**YOUR GOAL**
In the listing that follows, locate the line containing "finishes the script." and the line containing "bevel=0.003), M_TRIM, hatch)". Retype exactly those two lines and every line between them, and nothing more.

>>>

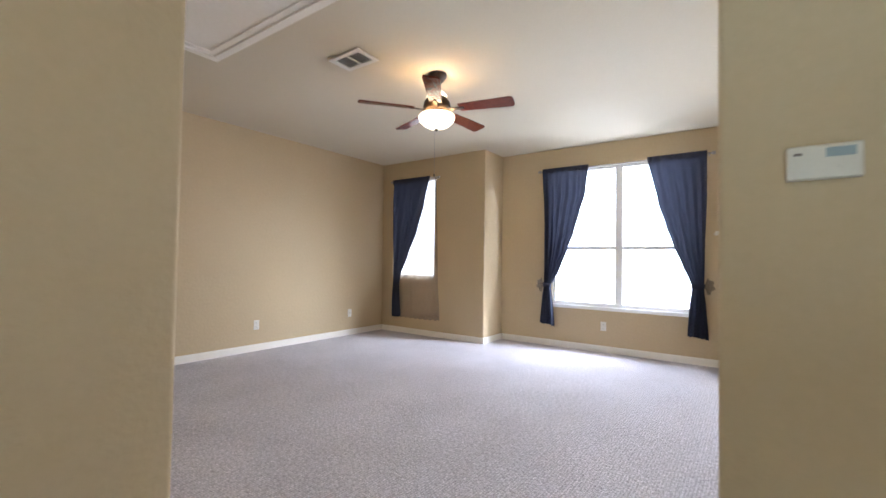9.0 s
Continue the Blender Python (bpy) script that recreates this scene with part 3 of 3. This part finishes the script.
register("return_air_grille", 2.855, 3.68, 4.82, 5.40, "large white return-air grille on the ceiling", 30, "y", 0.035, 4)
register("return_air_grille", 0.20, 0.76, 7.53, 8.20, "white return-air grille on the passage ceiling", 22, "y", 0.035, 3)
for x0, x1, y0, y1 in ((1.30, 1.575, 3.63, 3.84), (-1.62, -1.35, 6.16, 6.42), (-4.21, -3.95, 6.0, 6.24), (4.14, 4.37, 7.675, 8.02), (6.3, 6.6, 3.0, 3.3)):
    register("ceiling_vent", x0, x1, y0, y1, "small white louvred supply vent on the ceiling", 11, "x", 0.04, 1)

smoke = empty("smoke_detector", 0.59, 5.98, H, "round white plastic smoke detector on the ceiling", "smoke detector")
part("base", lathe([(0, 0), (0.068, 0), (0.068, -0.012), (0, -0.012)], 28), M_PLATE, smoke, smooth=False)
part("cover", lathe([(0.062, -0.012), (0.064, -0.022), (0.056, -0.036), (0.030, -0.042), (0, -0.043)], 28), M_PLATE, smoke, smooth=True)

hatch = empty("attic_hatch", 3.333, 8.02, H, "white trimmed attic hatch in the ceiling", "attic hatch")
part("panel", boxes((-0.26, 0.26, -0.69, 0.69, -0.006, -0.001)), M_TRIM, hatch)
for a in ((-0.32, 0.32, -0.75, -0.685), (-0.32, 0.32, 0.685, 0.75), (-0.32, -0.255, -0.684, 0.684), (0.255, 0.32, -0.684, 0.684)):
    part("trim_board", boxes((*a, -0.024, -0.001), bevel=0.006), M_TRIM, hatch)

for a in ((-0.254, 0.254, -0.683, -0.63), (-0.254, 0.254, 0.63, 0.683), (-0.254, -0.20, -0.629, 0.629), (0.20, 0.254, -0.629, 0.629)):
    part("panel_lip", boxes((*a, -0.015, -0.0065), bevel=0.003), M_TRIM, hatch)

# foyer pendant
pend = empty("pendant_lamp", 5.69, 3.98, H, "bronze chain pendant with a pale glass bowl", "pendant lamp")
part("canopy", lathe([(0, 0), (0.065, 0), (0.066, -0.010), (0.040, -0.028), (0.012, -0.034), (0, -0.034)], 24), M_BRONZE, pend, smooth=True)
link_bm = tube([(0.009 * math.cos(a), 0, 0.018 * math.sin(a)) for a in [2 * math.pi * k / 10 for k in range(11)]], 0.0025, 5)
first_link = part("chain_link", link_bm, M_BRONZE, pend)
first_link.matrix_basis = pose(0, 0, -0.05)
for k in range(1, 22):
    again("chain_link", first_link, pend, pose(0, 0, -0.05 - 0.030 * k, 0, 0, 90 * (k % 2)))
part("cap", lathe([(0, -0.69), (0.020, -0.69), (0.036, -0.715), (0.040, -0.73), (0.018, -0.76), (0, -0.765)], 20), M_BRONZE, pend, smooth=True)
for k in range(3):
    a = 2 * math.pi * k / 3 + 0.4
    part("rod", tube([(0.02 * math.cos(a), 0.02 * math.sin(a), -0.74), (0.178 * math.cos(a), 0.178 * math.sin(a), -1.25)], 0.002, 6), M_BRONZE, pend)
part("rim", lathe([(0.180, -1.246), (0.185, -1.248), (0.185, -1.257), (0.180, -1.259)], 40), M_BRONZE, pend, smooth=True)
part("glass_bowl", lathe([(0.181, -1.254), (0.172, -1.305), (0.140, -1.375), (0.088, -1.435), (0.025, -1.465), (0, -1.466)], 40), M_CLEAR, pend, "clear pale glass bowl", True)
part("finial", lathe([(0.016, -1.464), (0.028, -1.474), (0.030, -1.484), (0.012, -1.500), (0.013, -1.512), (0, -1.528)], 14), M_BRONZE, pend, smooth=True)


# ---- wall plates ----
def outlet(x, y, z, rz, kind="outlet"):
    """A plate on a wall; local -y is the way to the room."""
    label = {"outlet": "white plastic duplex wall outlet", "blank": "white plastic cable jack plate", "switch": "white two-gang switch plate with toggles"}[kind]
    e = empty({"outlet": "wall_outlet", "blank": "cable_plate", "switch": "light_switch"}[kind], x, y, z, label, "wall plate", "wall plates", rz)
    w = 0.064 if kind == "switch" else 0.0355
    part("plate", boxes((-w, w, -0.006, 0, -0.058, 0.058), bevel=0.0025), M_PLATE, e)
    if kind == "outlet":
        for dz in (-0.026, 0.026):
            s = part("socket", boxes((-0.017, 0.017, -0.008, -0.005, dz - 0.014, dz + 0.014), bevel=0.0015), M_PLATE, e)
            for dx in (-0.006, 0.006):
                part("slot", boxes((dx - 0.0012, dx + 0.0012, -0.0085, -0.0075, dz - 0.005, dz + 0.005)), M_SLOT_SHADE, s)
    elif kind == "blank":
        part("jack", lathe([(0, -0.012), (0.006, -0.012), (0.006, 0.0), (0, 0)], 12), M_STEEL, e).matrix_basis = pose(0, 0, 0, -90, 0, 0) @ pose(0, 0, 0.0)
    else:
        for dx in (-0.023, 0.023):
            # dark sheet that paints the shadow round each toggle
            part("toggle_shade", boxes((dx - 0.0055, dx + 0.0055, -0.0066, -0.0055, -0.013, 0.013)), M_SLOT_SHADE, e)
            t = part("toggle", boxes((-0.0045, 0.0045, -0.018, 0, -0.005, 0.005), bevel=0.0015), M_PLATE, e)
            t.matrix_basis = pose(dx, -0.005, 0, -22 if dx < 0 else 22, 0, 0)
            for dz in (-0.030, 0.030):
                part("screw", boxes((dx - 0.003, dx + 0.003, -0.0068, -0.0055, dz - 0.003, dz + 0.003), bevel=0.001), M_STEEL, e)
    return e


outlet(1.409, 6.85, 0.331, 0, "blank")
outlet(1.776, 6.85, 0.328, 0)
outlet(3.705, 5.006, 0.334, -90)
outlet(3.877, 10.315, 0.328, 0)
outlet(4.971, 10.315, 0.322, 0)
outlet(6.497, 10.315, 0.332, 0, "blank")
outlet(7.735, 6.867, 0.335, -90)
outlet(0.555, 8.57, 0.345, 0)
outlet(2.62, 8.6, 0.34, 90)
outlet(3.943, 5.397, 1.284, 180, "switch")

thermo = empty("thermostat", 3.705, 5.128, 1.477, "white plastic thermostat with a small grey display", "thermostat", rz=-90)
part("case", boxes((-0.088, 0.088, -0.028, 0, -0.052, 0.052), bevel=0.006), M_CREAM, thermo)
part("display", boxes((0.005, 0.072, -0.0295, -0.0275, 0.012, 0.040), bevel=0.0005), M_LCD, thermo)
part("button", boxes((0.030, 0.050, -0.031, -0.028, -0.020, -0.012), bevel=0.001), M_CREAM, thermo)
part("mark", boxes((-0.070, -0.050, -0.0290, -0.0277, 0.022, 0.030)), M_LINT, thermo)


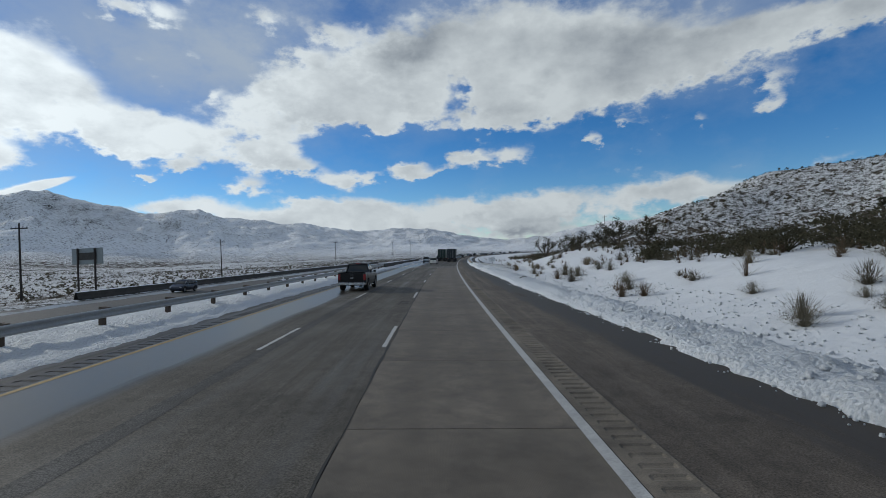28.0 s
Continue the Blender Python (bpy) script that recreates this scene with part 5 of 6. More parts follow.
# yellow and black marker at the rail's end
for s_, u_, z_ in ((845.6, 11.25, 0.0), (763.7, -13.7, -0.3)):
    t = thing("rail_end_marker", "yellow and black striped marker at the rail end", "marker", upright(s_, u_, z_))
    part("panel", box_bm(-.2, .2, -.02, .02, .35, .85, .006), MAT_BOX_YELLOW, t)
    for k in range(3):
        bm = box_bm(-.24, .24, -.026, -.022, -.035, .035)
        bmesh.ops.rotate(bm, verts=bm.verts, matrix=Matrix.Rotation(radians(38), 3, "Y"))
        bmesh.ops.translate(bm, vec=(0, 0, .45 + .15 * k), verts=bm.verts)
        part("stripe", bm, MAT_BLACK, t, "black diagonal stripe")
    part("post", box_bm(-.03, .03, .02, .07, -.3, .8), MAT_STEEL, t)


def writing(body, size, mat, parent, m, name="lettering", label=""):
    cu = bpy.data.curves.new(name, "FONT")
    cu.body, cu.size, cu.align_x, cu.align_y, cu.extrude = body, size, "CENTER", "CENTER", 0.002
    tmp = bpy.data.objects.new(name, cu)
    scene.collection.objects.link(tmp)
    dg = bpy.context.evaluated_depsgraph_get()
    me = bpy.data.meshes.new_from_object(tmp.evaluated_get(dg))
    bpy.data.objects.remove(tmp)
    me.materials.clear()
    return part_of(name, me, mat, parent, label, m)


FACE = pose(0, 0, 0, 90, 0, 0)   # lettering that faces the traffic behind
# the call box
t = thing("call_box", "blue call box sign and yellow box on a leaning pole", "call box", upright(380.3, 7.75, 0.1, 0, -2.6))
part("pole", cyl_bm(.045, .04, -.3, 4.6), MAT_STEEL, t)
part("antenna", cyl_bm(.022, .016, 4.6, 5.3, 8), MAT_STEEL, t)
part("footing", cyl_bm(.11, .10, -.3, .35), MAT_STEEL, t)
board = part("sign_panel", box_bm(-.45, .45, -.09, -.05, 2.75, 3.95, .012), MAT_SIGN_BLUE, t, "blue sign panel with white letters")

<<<

**EXPECTED ANSWER**
Continue the Blender Python (bpy) script that recreates this scene with part 3 of 3. This part finishes the script.
register("return_air_grille", 2.855, 3.68, 4.82, 5.40, "large white return-air grille on the ceiling", 30, "y", 0.035, 4)
register("return_air_grille", 0.20, 0.76, 7.53, 8.20, "white return-air grille on the passage ceiling", 22, "y", 0.035, 3)
for x0, x1, y0, y1 in ((1.30, 1.575, 3.63, 3.84), (-1.62, -1.35, 6.16, 6.42), (-4.21, -3.95, 6.0, 6.24), (4.14, 4.37, 7.675, 8.02), (6.3, 6.6, 3.0, 3.3)):
    register("ceiling_vent", x0, x1, y0, y1, "small white louvred supply vent on the ceiling", 11, "x", 0.04, 1)

smoke = empty("smoke_detector", 0.59, 5.98, H, "round white plastic smoke detector on the ceiling", "smoke detector")
part("base", lathe([(0, 0), (0.068, 0), (0.068, -0.012), (0, -0.012)], 28), M_PLATE, smoke, smooth=False)
part("cover", lathe([(0.062, -0.012), (0.064, -0.022), (0.056, -0.036), (0.030, -0.042), (0, -0.043)], 28), M_PLATE, smoke, smooth=True)

hatch = empty("attic_hatch", 3.333, 8.02, H, "white trimmed attic hatch in the ceiling", "attic hatch")
part("panel", boxes((-0.26, 0.26, -0.69, 0.69, -0.006, -0.001)), M_TRIM, hatch)
for a in ((-0.32, 0.32, -0.75, -0.685), (-0.32, 0.32, 0.685, 0.75), (-0.32, -0.255, -0.684, 0.684), (0.255, 0.32, -0.684, 0.684)):
    part("trim_board", boxes((*a, -0.024, -0.001), bevel=0.006), M_TRIM, hatch)

for a in ((-0.254, 0.254, -0.683, -0.63), (-0.254, 0.254, 0.63, 0.683), (-0.254, -0.20, -0.629, 0.629), (0.20, 0.254, -0.629, 0.629)):
    part("panel_lip", boxes((*a, -0.015, -0.0065), bevel=0.003), M_TRIM, hatch)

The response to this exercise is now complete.